Dr. Zuhdi Jasser—devout Muslim, physician, former U.S. Navy lieutenant commander and founder of the American Islamic Forum for Democracy—says there is every reason to investigate the center’s funding under the circumstances. Of the mosque so near the site of the 9/11 attacks, he notes “It will certainly be seen as a victory for political Islam.”

The center may be built where planned. But it will not go easy or without consequence to the politicians intent on jamming the project down the public throat, in the name of principle. Liberal piety may have met its match in the raw memory of 9/11, and in citizens who have come to know pure demagoguery when they hear it. They have had, of late, plenty of practice.”

Ms. Rabinowitz is a member of the Journal’s editorial board.

Comment:

I am not uneasy about this second attack on Ground Zero, I am outraged.  I am also outraged that we have this Marxist alien  in the White House whose approach to this second attack on Ground Zero is “It is not our (administration’s) affair.  It’s  the concern of New York City.”   As if to this headless horseman  in the White House and his buddy Marxist, Eric Holder, it was no more than a shooting on tenth avenue.  
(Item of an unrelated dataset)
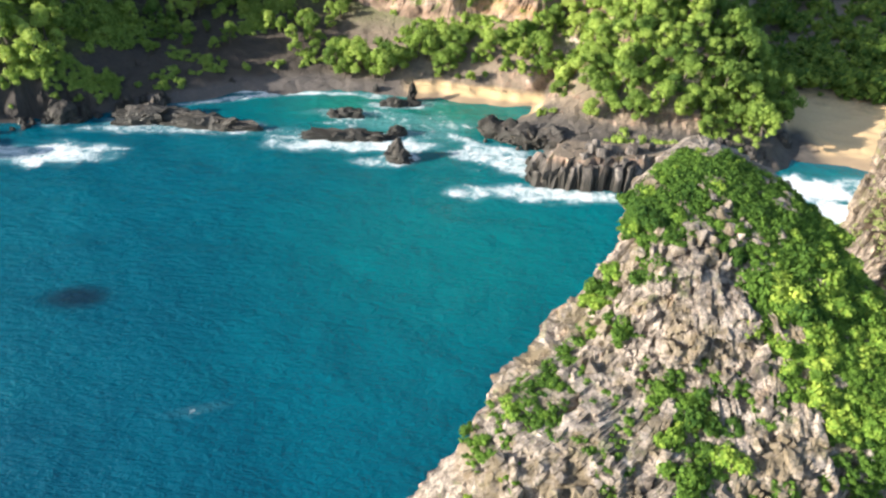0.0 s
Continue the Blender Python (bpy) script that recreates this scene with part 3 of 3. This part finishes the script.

Since when is a foreign bombing of an American city killing 3,000 of its citizens NOT AN ATTACK ON AMERICA ITSELF?

This Obama has absolutely no feel for the country.

This Democrat administration is asking for trouble, big trouble.   It is commiting an atrocity that will not be tolerated this time.  If this Barack Hussein Obama allows this jihadist victory memorial to the highjackers who murdered these 3,000 Americans on American soil on September 11, 2001 to be built, there will be violence until that structure is destroyed……Marxist piety or no Marxist piety.  

This alien president is doing his very best to divide, diminish  and impoverish this country.  On this attempt he is playing with fire.